In support of Coalition forces, French Mirage 2000s performed shows of force to deter enemy activities in Worzhanah Kalay. The JTAC confirmed the mission as successful.

In total, 26 close air support missions were flown in support of the International Security Assistance Force and Afghan security forces, reconstruction activities and route patrols.

Twelve Air Force and Royal Air Force Surveillance and Reconnaissance aircraft flew missions in support of operations in Afghanistan.

In Iraq, during an armed overwatch in support of a Coalition convoy, a show of force with the use of flares was performed by an Air Force F-16 Fighting Falcon in Al Kut. The mission was declared successful by the JTAC.

Navy F-18C Hornets were directed by a JTAC to conducted air strikes against enemy targets with GBU-38s in Baghdad. The mission was reported as successful by the JTAC.

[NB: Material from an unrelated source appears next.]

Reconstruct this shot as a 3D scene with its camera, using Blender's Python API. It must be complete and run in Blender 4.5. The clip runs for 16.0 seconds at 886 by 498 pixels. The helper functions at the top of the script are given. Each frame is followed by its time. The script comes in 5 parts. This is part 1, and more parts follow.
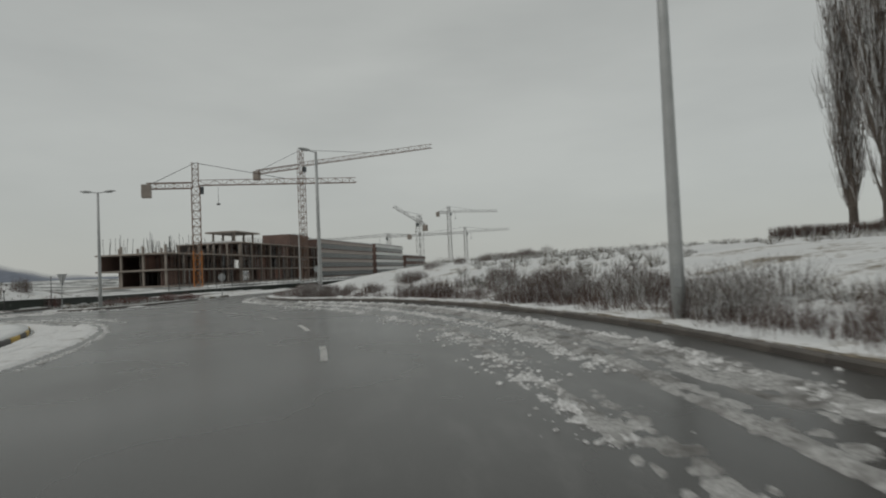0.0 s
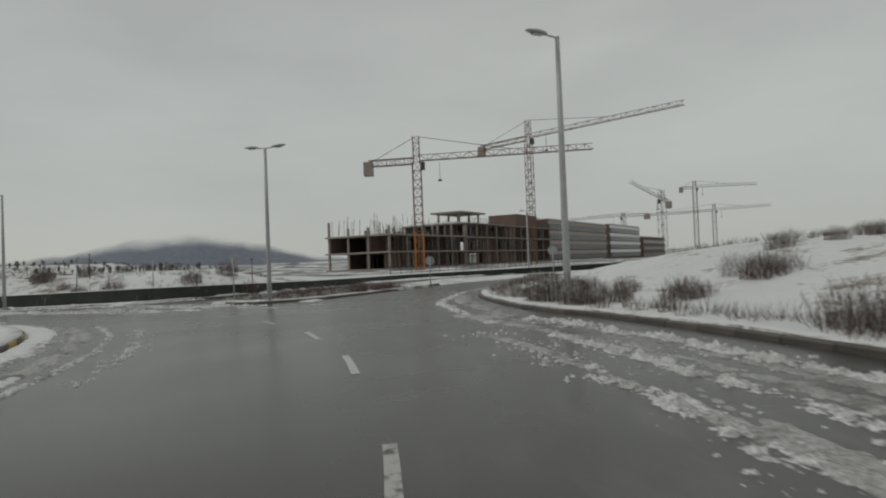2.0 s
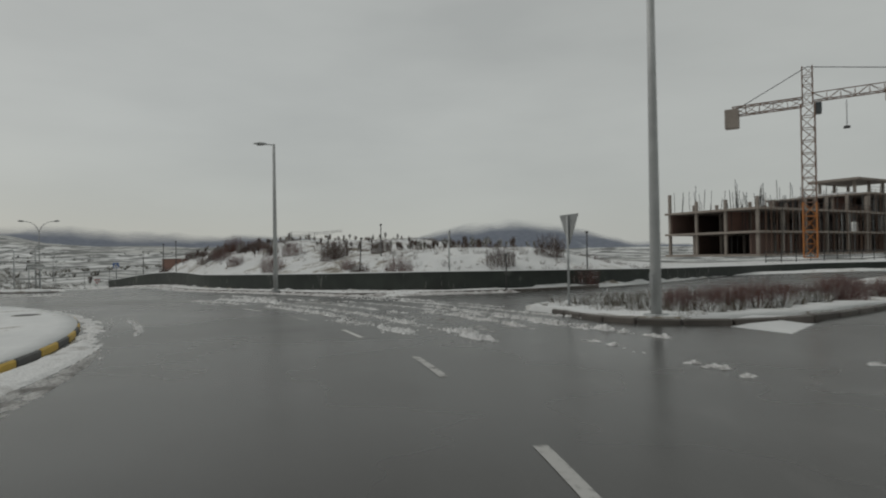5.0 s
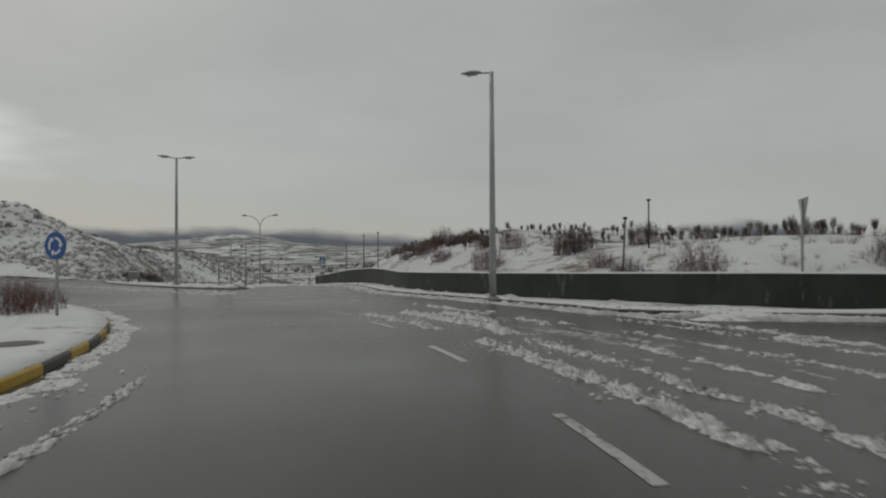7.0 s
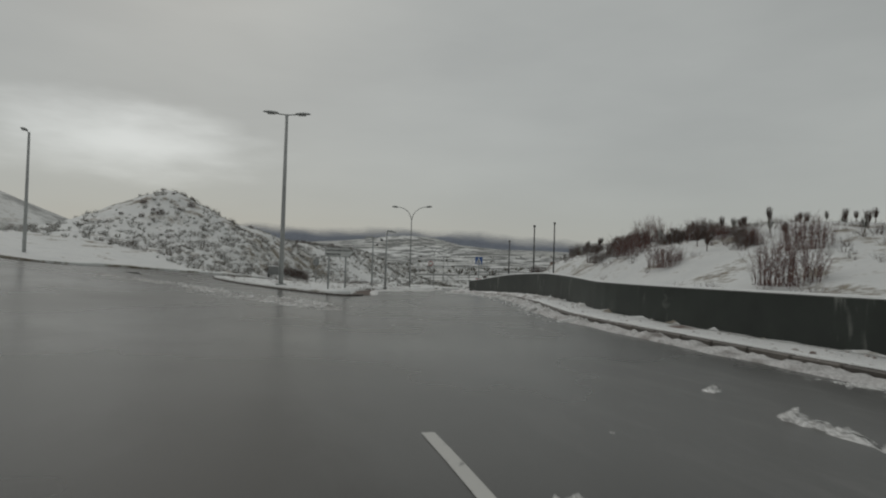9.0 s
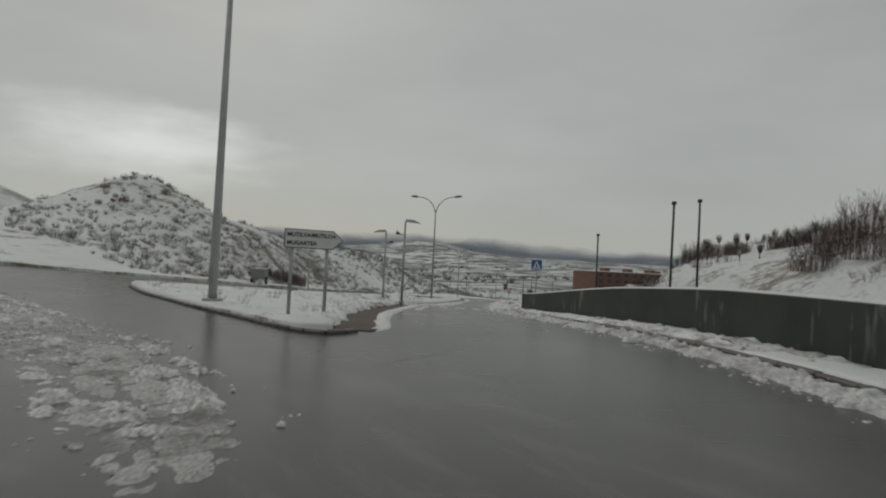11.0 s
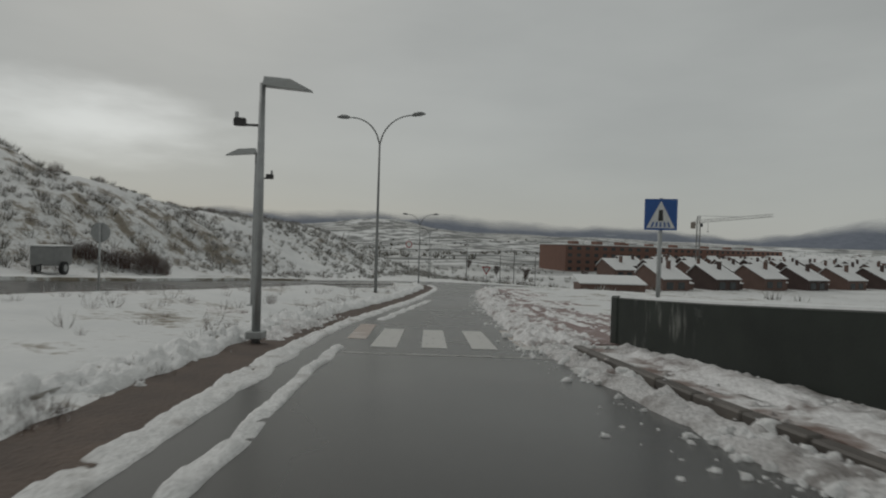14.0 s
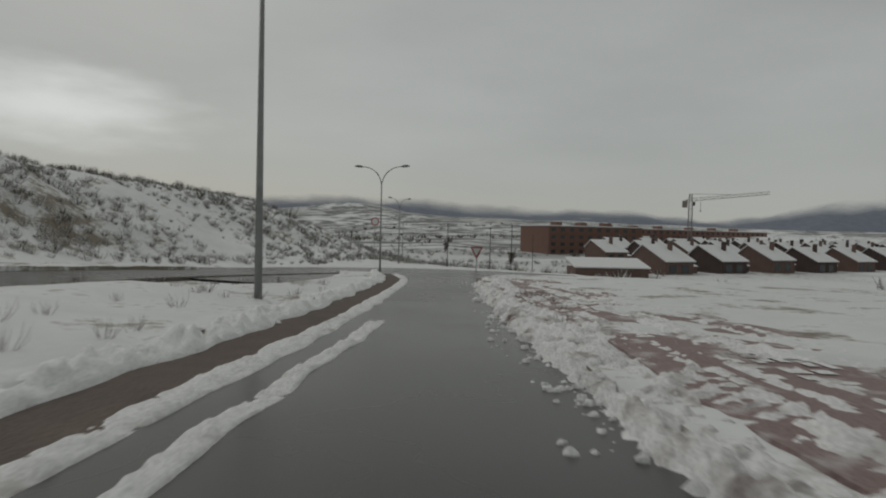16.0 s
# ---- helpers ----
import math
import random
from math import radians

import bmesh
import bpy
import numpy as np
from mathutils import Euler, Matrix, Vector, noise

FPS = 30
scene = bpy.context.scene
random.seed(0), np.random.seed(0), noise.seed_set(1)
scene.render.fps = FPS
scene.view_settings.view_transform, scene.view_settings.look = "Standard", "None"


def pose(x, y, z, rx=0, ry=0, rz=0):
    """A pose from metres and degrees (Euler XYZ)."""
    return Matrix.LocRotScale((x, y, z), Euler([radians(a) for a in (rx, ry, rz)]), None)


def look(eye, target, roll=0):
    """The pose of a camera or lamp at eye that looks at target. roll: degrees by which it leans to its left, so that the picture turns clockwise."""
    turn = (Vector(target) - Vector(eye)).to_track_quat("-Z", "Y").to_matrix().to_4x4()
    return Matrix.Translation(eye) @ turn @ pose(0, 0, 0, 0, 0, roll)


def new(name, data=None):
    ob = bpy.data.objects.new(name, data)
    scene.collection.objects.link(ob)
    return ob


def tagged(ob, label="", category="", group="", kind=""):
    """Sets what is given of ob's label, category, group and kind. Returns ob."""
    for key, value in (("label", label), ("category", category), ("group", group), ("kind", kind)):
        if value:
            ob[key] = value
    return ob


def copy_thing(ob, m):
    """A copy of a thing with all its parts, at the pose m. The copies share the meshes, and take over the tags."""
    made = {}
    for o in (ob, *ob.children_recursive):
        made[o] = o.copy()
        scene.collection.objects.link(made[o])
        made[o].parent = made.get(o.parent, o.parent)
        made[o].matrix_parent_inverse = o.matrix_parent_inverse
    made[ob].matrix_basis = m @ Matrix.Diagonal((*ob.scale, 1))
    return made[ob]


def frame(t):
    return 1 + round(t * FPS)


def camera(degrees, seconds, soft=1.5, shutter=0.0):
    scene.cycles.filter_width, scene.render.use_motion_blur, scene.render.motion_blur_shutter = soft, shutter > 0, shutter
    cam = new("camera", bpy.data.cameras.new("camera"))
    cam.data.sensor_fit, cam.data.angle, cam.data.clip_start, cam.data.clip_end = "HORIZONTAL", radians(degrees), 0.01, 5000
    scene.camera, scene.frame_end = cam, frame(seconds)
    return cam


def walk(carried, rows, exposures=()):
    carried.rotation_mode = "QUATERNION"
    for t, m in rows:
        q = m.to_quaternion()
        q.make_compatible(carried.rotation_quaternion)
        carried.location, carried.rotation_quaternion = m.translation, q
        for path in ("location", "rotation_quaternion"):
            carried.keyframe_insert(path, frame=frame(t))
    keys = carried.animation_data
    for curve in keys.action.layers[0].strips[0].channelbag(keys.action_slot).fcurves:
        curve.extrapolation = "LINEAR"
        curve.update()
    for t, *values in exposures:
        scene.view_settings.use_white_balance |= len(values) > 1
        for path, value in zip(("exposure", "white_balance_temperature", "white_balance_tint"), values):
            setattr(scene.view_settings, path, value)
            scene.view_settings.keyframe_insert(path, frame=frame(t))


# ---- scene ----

During the same mission an F-18C performed a show of force with the use of flared while supporting Coalition forces in Baghdad. The JTAC confirmed the mission as successful.

In total, Coalition aircraft flew 62 close air support missions for Operation Iraqi Freedom. These missions supported Coalition ground forces, protected key infrastructure, provided over watch for reconstruction activities and helped to deter and disrupt terrorist activities.

Twenty-three Air Force and Navy Surveillance and Reconnaissance aircraft flew missions in support of operations in Iraq. Additionally, seven Air Force, Navy, and Royal Air Force aircraft performed tactical reconnaissance.

U.S. Air Force C-130s and C-17s provided intra-theater heavy airlift support, helping to sustain operations throughout Afghanistan, Iraq and the Horn of Africa.

Approximately 164 airlift sorties were flown; 444 tons of cargos were delivered, and 5,319 passengers were delivered by C-17s. This included approximately 49,500 pounds of troop re-supply air-dropped in Afghanistan.

Coalition C-130 crews from Australia, Canada, Iraq, and Korea flew in support of operations in Afghanistan or Iraq.

On Nov. 3, U.S. Air Force, French, and Royal Air Force aerial refueling crews flew 44 sorties and off-loaded approximately 3.2 million pounds of fuel to 243 receiving aircraft.